The Mammoth Cheese
- First edition cover (publ. Atlantic Monthly Press)
- Author: Sheri Holman
- Language: English
- Publisher: Atlantic Monthly
- Publication date: August 1, 2003
- Publication place: USA
- Pages: 448
- ISBN: 0-87113-900-6

= The Mammoth Cheese (novel) =

2003 novel by Sheri Holman

The Mammoth Cheese is a novel by American author Sheri Holman, published in 2003 by Atlantic Monthly. The narrative follows events in a small Virginia community following the birth of eleven babies to an individual woman. It was shortlisted for the 2005 Women's Prize for Fiction.

==Summary==
In the small, fictional community of Three Chimneys, Virginia, a woman prematurely gives birth to 11 babies. Press flock to cover the events, causing a ripple effect, resulting in a recreation of the Cheshire Mammoth Cheese.

==Reception==
The Mammoth Cheese was well received by critics.
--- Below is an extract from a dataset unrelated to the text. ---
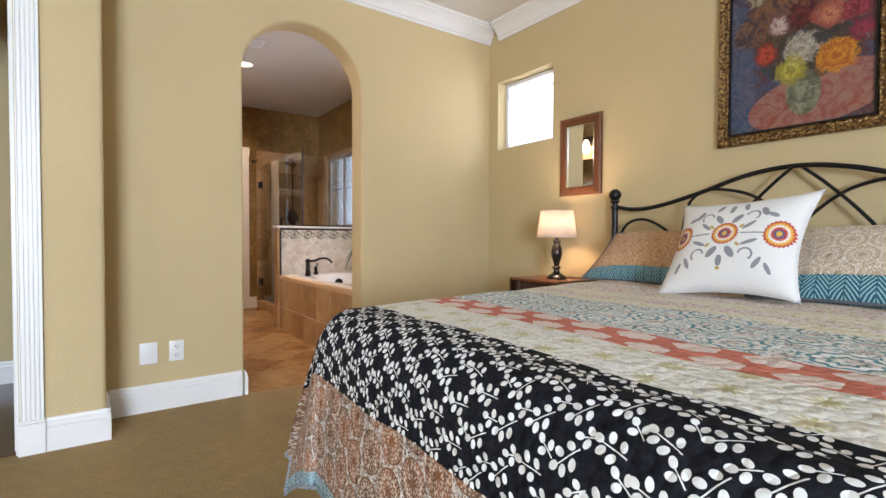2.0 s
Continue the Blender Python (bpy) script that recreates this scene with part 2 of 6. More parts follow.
def border(name, along, tall, period, middle, shift=0.0, way=1):
    """Eight-petalled flowers in mosaic rings, joined by bands that fall from one ring's top to the next one's foot; way: the side to which they fall."""
    m = material(name, (0.7, 0.6, 0.45), 0.5)
    p = split(m, place(m))
    wob = (fuzz(m, place(m), 55, 2) - 0.5) * 0.10
    u, z = p[along], (p[2] - middle) / tall
    q = (u + shift) / period * way
    k = (q + 0.5).floor()
    lu = (q - k) * (period / tall)
    f = q - q.floor()
    r = (lu * lu + z * z).sqrt() + wob * 0.10
    a = z.op("ARCTAN2", lu)
    petal = ((a * 4).cos().abs() * 0.24 + 0.05)
    flower = (r - petal).less(0.0) * r.more(0.085) + ((r - 0.062).abs()).less(0.018)
    ring = ((r - 0.44).abs()).less(0.014).top(((r - 0.36).abs()).less(0.012))
    mosaic = ((r - 0.40).abs()).less(0.05)
    fall = z - (f * math.pi).cos() * 0.42 + wob * 0.18
    out = r.more(0.45)
    vine = ((fall.abs() - 0.052).abs()).less(0.015) * out
    core = fall.abs().less(0.045) * out
    g = f - 0.5
    high = z - (g * g * 1.15 + g * 0.10 + 0.165)
    low_ = z + (g * g * 1.15 - g * 0.10 + 0.165)
    thin = (high.abs().less(0.017) * f.more(0.30)).top(low_.abs().less(0.017) * f.less(0.70)) * out
    twig = None
    for c, s0 in ((0.60, 1), (0.67, 1), (0.33, -1), (0.40, -1)):
        t = ((f - c + z * (0.10 if s0 > 0 else 0.10)).abs()).less(0.011) * (z * s0).more(0.13) * (z * s0).less(0.47)
        twig = t if twig is None else twig.top(t)
    ink = flower.top(ring).top(vine).top(thin).top(twig).low(1.0)
    edge = z.abs().more(0.475)
    grit = fuzz(m, place(m), 210, 2).step(0.40, 0.58)
    ground = ramp(m, fuzz(m, place(m), 22, 5), (0.3, (0.52, 0.41, 0.28)), (0.7, (0.72, 0.63, 0.50)))
    stonechip = mixed(m, grit, (0.07, 0.042, 0.022), (0.30, 0.20, 0.11))
    dark = ramp(m, fuzz(m, place(m), 120, 3), (0.35, (0.022, 0.011, 0.006)), (0.85, (0.105, 0.055, 0.027)))
    c = mixed(m, mosaic.top(core) * 0.85, ground, stonechip)
    paint(m, mixed(m, (ink * 0.93 + edge * 0.55).low(1.0), c, dark))
    relief(m, ink * -1 + fuzz(m, place(m), 40, 3) * 0.5, 0.4, 0.002)
    return m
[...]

January Magazine described the narrative as "superb storytelling" but criticized the book's title and cover design.

The Guardian favorably reviewed the book, calling Holman "an original of extreme quality."

Kirkus Reviews called the novel "all-around terrific."

Booklist also reviewed the novel.

==Awards==
The Mammoth Cheese was shortlisted for the Women's Prize for Fiction in 2005.